*EXERCISE TASK:* From the data that follows, print exactly the lines starting at the one containing "More parts follow." and ending at the one containing "metal strip on"; include both of them and nothing more.

# # #

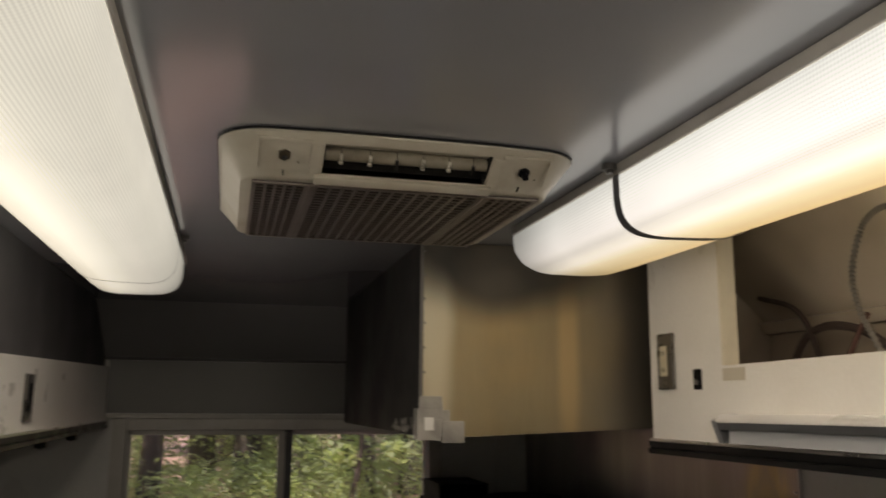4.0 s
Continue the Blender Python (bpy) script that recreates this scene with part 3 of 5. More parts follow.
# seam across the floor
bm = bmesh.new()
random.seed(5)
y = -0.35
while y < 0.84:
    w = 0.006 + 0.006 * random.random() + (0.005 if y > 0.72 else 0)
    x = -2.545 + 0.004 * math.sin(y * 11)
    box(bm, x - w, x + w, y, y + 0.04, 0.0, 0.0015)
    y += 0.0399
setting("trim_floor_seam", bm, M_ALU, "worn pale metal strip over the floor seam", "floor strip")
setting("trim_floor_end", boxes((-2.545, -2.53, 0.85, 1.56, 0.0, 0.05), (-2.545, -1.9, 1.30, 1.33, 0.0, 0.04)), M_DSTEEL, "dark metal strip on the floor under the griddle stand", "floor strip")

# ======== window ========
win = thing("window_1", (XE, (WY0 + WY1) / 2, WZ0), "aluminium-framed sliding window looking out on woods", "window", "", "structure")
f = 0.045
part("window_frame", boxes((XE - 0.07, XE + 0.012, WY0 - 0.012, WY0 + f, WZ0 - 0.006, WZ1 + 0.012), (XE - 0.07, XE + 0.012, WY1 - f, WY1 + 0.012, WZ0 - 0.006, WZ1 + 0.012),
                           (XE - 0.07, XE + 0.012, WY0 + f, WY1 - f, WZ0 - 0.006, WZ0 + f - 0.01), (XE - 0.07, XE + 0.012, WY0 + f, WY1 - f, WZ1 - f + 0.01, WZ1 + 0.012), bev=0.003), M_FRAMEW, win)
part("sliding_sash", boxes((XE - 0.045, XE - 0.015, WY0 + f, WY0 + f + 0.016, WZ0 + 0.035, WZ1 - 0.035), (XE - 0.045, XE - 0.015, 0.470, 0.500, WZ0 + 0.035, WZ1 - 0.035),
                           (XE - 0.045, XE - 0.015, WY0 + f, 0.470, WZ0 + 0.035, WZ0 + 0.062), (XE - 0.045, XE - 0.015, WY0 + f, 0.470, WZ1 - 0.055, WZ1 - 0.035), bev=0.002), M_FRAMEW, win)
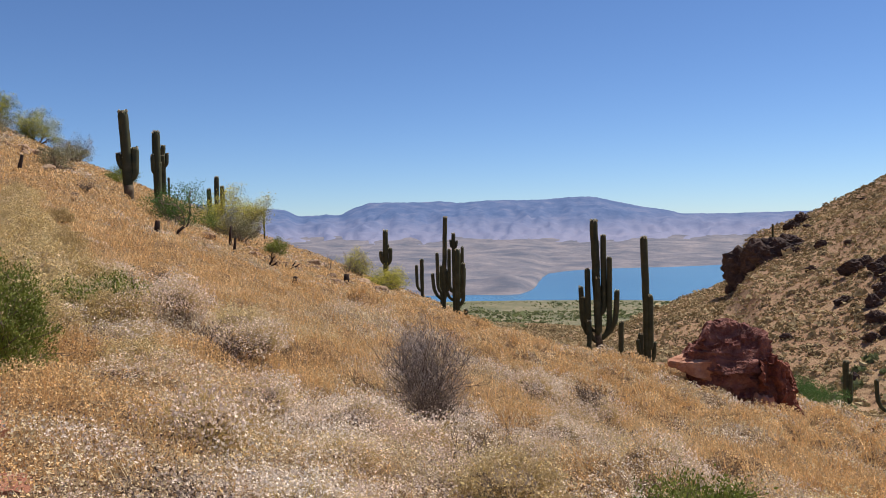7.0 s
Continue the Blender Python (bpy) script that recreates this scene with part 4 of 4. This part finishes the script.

# # #

*FINAL RESULT:*
Continue the Blender Python (bpy) script that recreates this scene with part 3 of 5. More parts follow.
# seam across the floor
bm = bmesh.new()
random.seed(5)
y = -0.35
while y < 0.84:
    w = 0.006 + 0.006 * random.random() + (0.005 if y > 0.72 else 0)
    x = -2.545 + 0.004 * math.sin(y * 11)
    box(bm, x - w, x + w, y, y + 0.04, 0.0, 0.0015)
    y += 0.0399
setting("trim_floor_seam", bm, M_ALU, "worn pale metal strip over the floor seam", "floor strip")
setting("trim_floor_end", boxes((-2.545, -2.53, 0.85, 1.56, 0.0, 0.05), (-2.545, -1.9, 1.30, 1.33, 0.0, 0.04)), M_DSTEEL, "dark metal strip on the floor under the griddle stand", "floor strip")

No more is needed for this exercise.